Bajo por la calle Major de Sarrià (1) y me detengo ante una panadería que hay a mano derecha (2). La persiana se encuentra a medio bajar, pero veo que están aún atendiendo a gente así que me agacho y entro. Las paredes son blancas, los muebles son blancos, incluso la luz tiende al blanco (3). Cuando llega mi turno, señalo una de las pastas en exposición, una especie de coca de brioche, y pregunto si la tienen con pera por encima. En ese momento, la dependienta me señala asustada. Bajo la mirada y veo que mi camisa blanca luce un tremendo manchurrón de sangre en la zona del esternón y que el líquido está incluso goteando al suelo. "Me han disparado", pienso, y miro hacia la calle vacía buscando la procedencia de la bala. Al levantar la tela, no obstante, constato que se trata de una herida superficial, absurdamente aparatosa. Aún así me echo atrás, me apoyo contra la pared y me deslizo hasta sentarme en el suelo, ligeramente mareado. Nadie viene a socorrerme, pero eso no me produce la menor angustia. Por el contrario, ante la alarma del niño de 7 u 8 años que esperaba turno junto a su madre (ella queda en un segundo plano, borrosa, imposible determinar sus rasgos), me pongo a bromear, le digo que no tiene por qué asustarse, que todo está bien (4). Despierto (y 5).

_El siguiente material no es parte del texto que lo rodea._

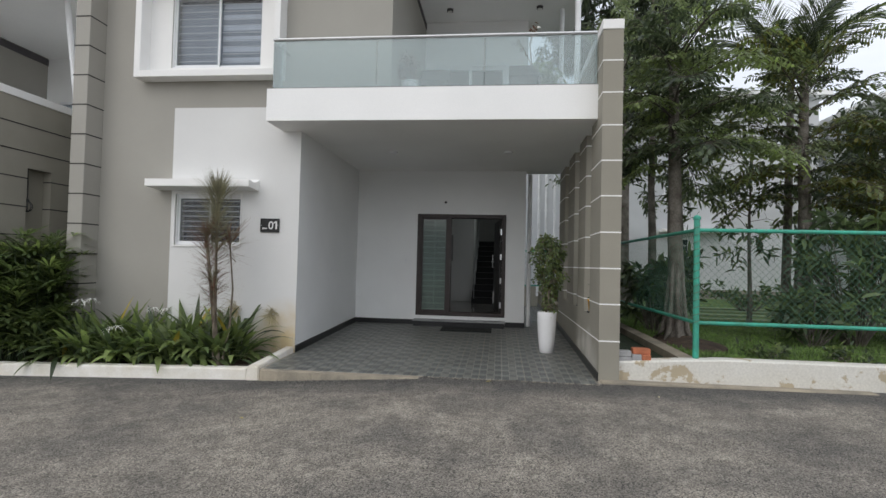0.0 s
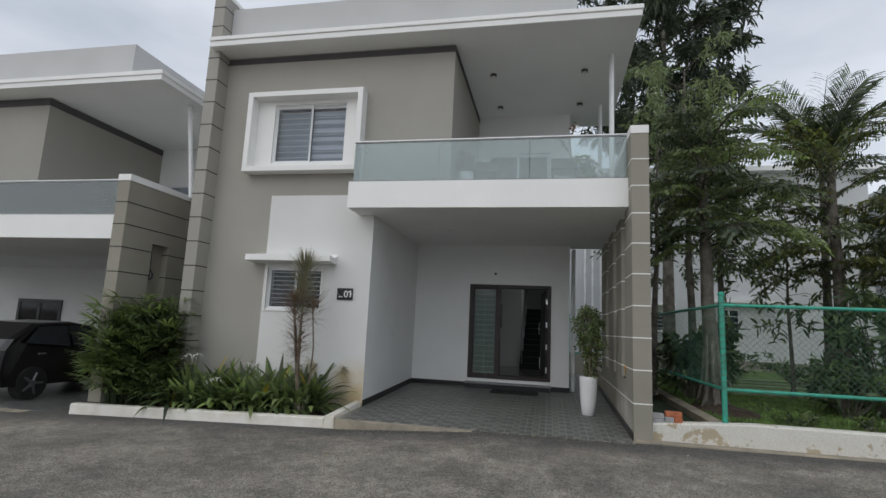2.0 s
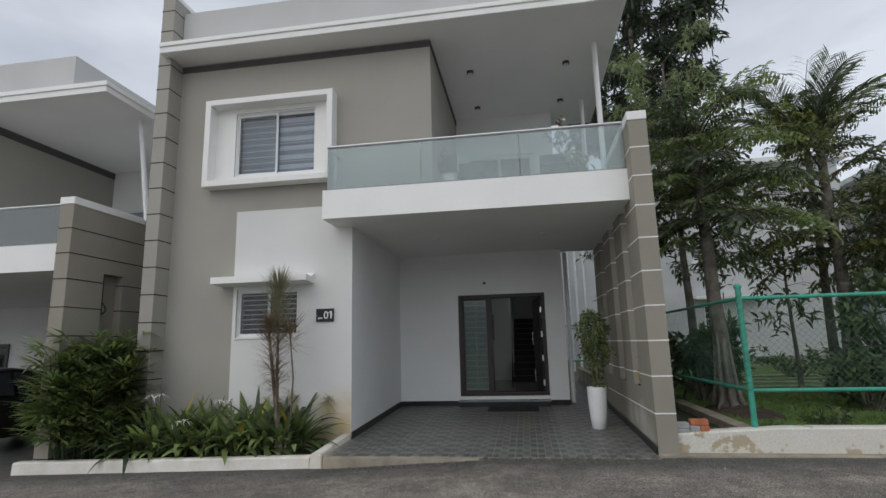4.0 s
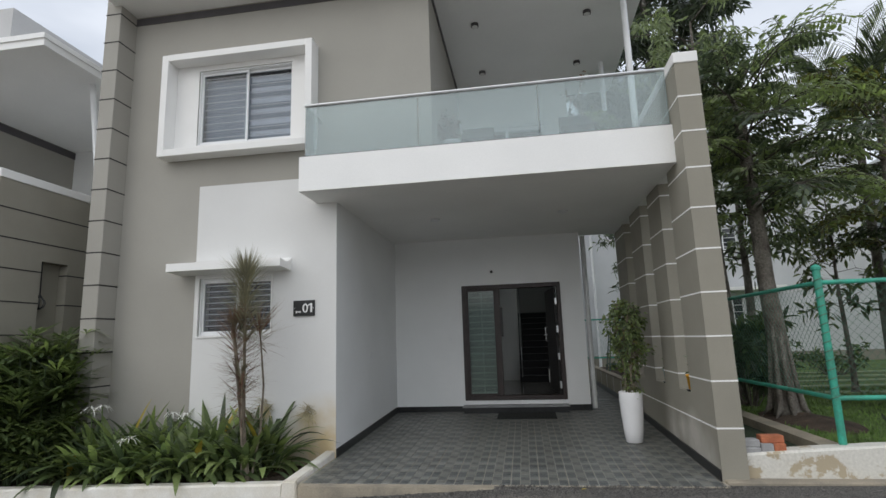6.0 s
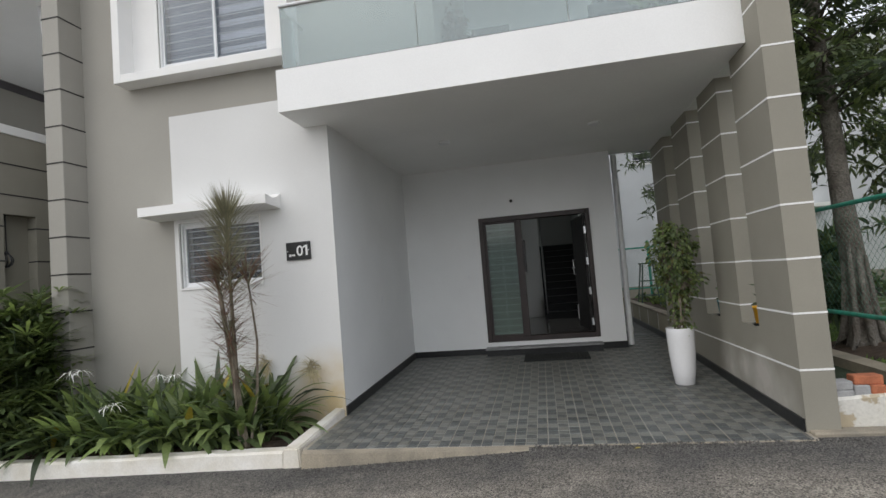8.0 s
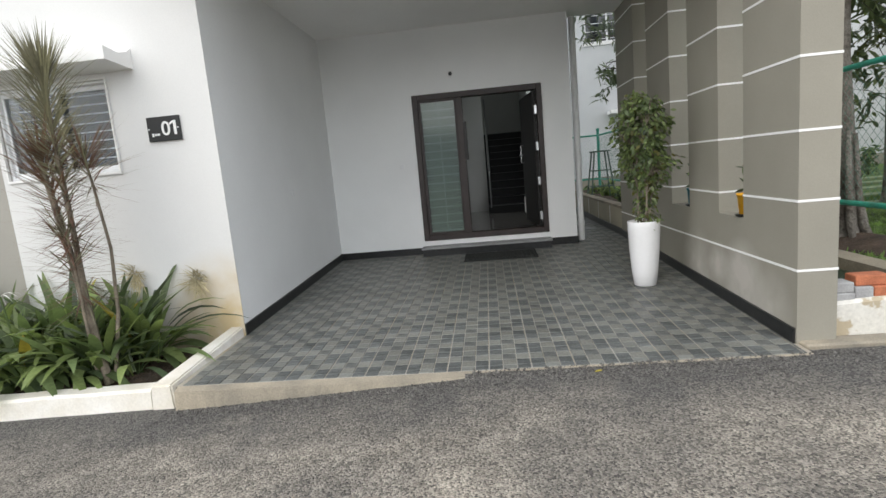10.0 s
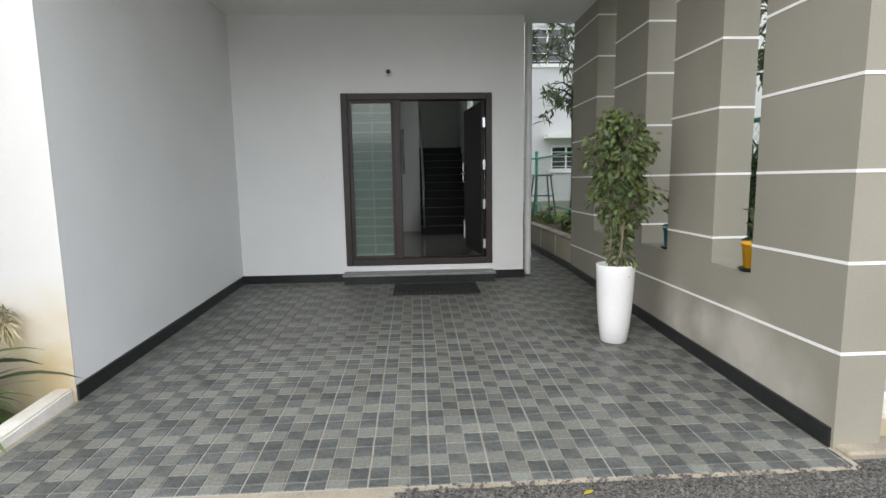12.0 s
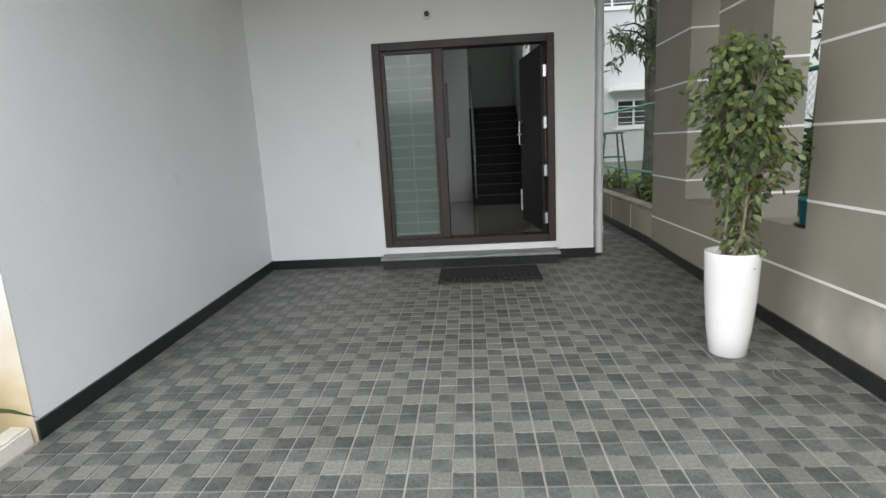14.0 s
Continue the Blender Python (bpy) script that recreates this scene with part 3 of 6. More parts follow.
for a, b in ((6.60, 7.03), (7.68, 8.17), (8.92, 9.45)):
    part("soffit_infill", boxes((X0 - 0.002, X1 - 0.002, a, b, 3.243, 3.25)), SOFFIT, slot_wall, "white ceiling over a slot")

# black skirting
bm = bmesh.new()
hexa(bm, [(-2.83, 6.77, -0.1), (-2.815, 6.77, -0.1), (-2.815, 10, -0.1), (-2.83, 10, -0.1)], [(-2.83, 6.77, floor_z(6.77) + 0.1), (-2.815, 6.77, floor_z(6.77) + 0.1), (-2.815, 10, floor_z(10) + 0.1), (-2.83, 10, floor_z(10) + 0.1)])
hexa(bm, [(1.37, 5.90, -0.1), (1.385, 5.90, -0.1), (1.385, 10.345, -0.1), (1.37, 10.345, -0.1)], [(1.37, 5.90, floor_z(5.9) + 0.1), (1.385, 5.90, floor_z(5.9) + 0.1), (1.385, 10.345, floor_z(10) + 0.1), (1.37, 10.345, floor_z(10) + 0.1)])
bm2 = boxes((-2.815, -1.56, 9.985, 10.0, 0.0, 0.16), (0.28, 0.685, 9.985, 10.0, 0.0, 0.165), (0.67, 0.685, 10.0, 15, 0.0, 0.165))
me_tmp = bpy.data.meshes.new("tmp")
bm2.to_mesh(me_tmp)
bm.from_mesh(me_tmp)
bm2.free()
bpy.data.meshes.remove(me_tmp)
tagged(part("baseboard", bm, BLACK_STONE), "black granite skirting round the porch", "skirting", kind="structure")

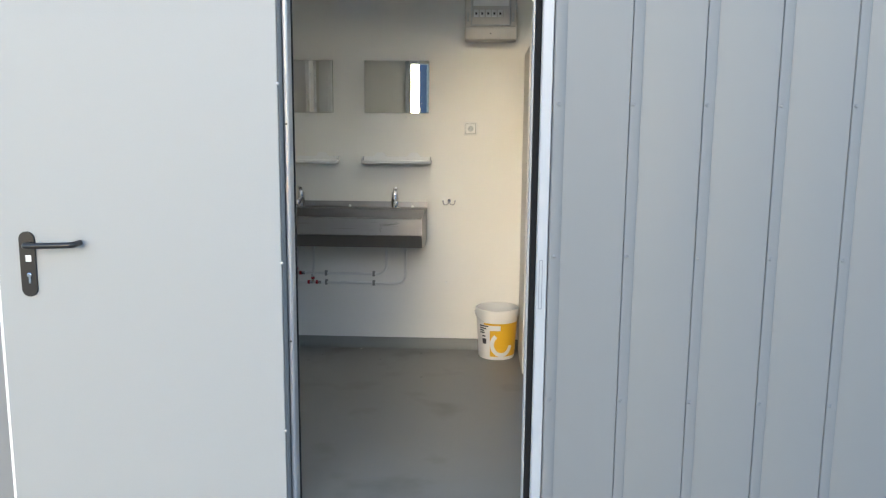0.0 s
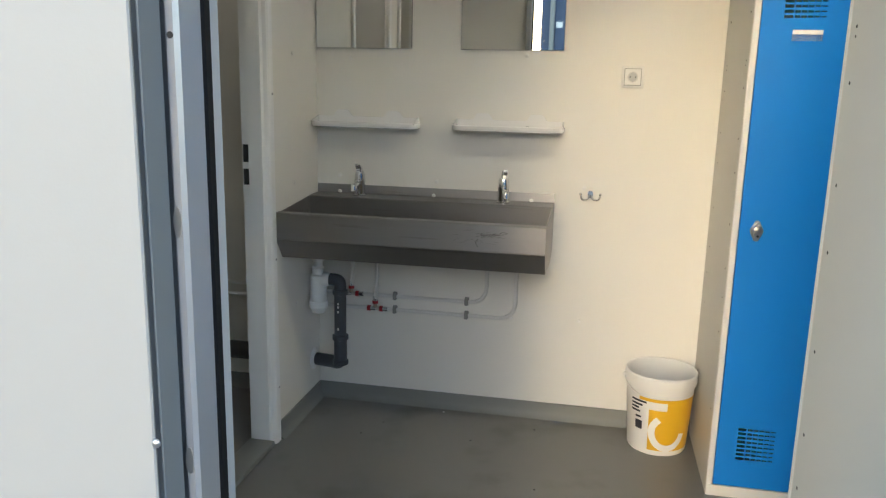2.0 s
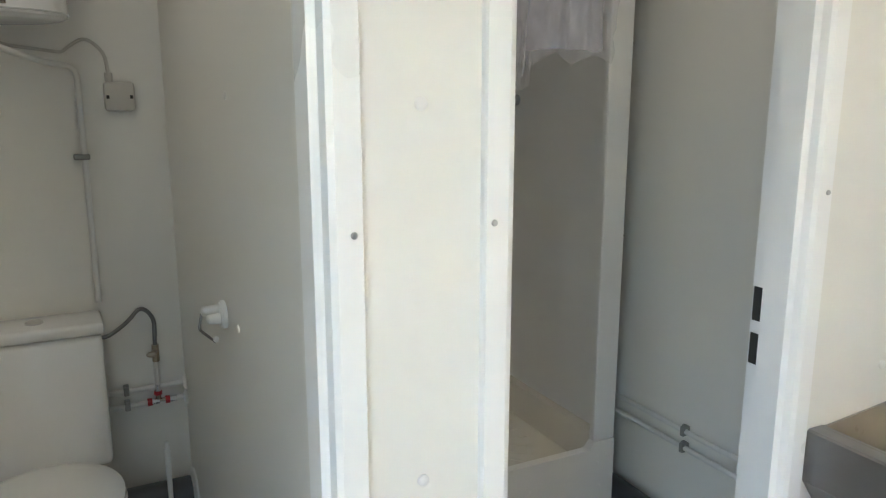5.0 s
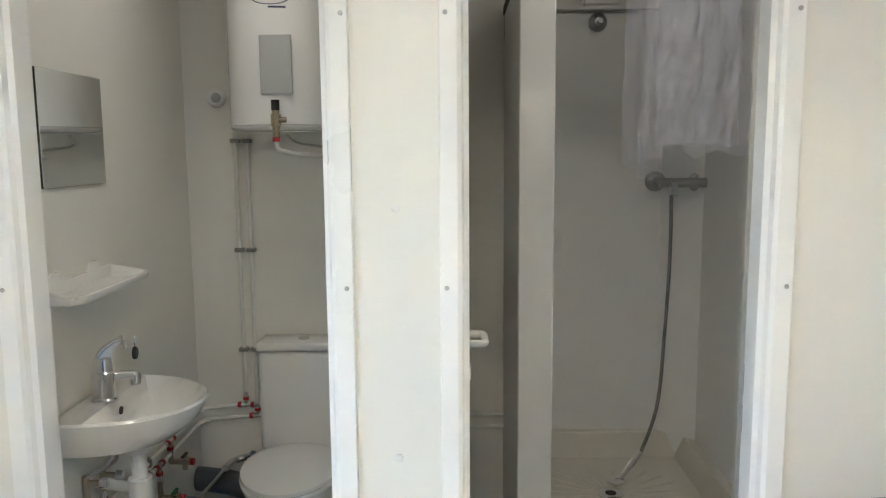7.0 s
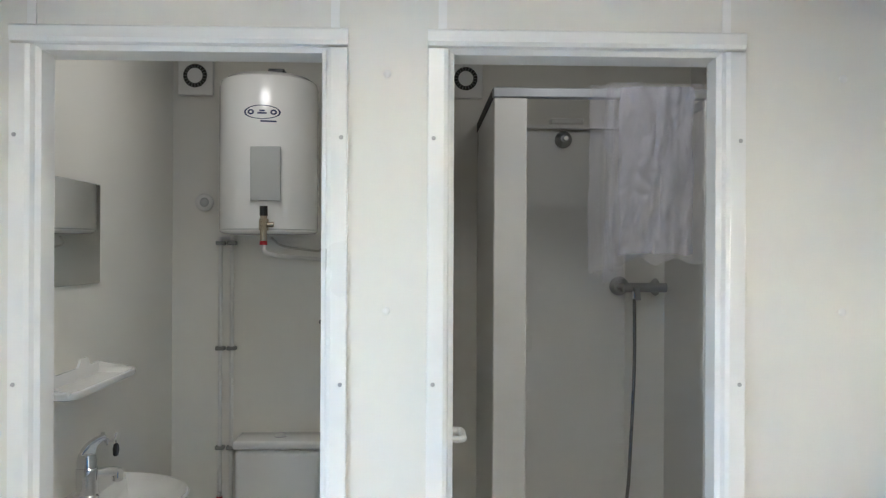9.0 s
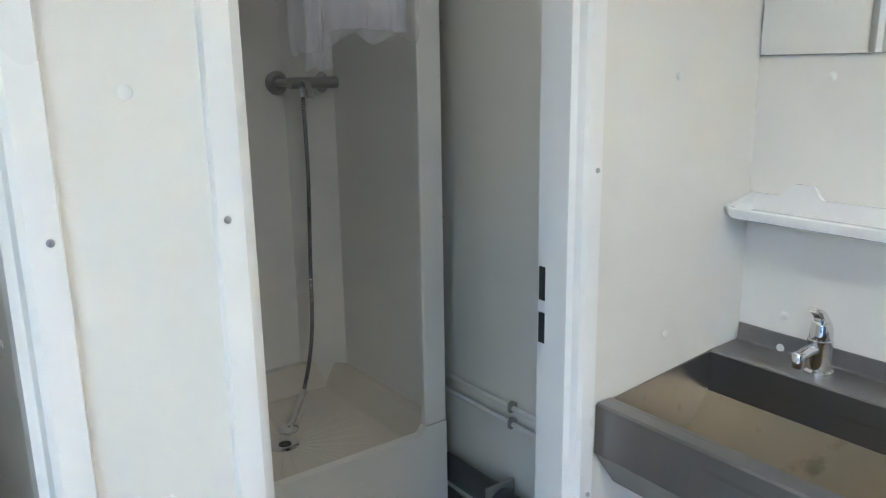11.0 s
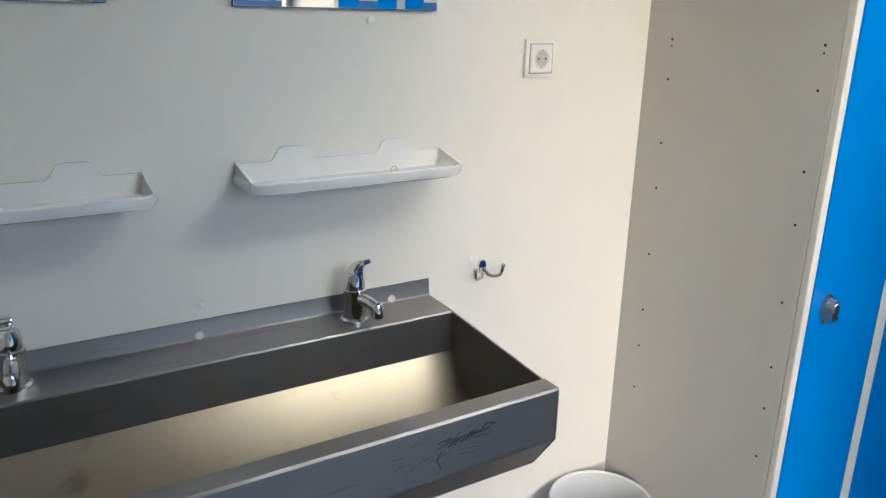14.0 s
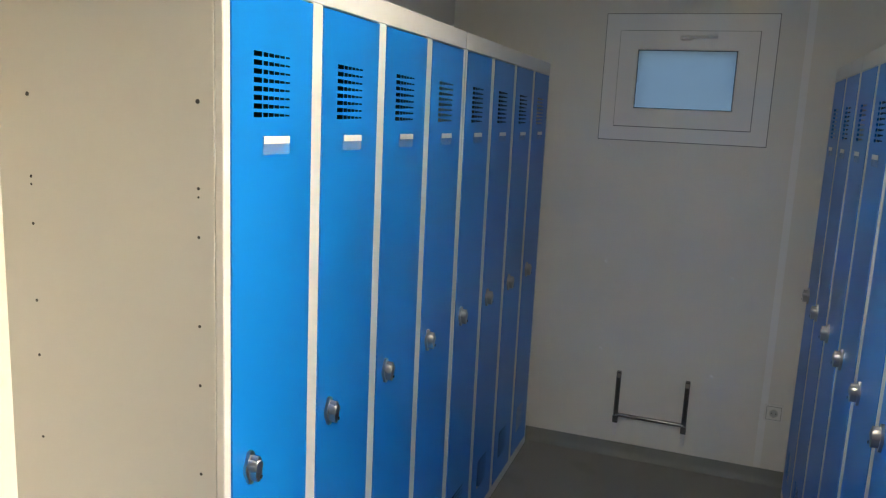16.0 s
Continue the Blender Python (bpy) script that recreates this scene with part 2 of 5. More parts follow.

(1) Uno de los escenarios recurrentes de mi infancia. Vivía a cinco minutos y bajaba por ella a diario cuando regresaba de la escuela. Últimamente forma parte también de mis recorridos de footing.
(2) Lo comprobé anteayer: ese local exacto está ocupado a día de hoy por una sucursal del BBVA. No me consta que haya sido jamás una panadería.
(3) Como si de un hospital se tratara, sí.
(4) Hace algunos días, en un muro facebookiano ajeno, comenté que, caso de regresar al pasado y encontrarme con mi yo de 10 años de edad, le diría aquello de que todo irá bien, y añadía: "No
porque sea cierto necesariamente (que tampoco me quejo), sino porque no
he encontrado mejor cosa que pensar en la vida y me ahorraría muchas
ansias".
(5) La tarde anterior a este sueño leí los últimos dos capítulos de Mortalidad (Debate), recopilación de los artículos donde Christopher Hitchens contó para Vanity Fair su año y pico como enfermo del cáncer que al final se lo llevó a la tumba. Tras mucho pensarlo, intuyo que el niño de la panadería es mi yo emocional tal y como el protagonista era mi yo intelectual (o quizá hedonista: los placeres de la comida y tal), y que el segundo, tras un momento de pánico inicial, aceptaba el fin de las cosas (quizá incluso de la vida) e intentaba hacérselo más llevadero al primero.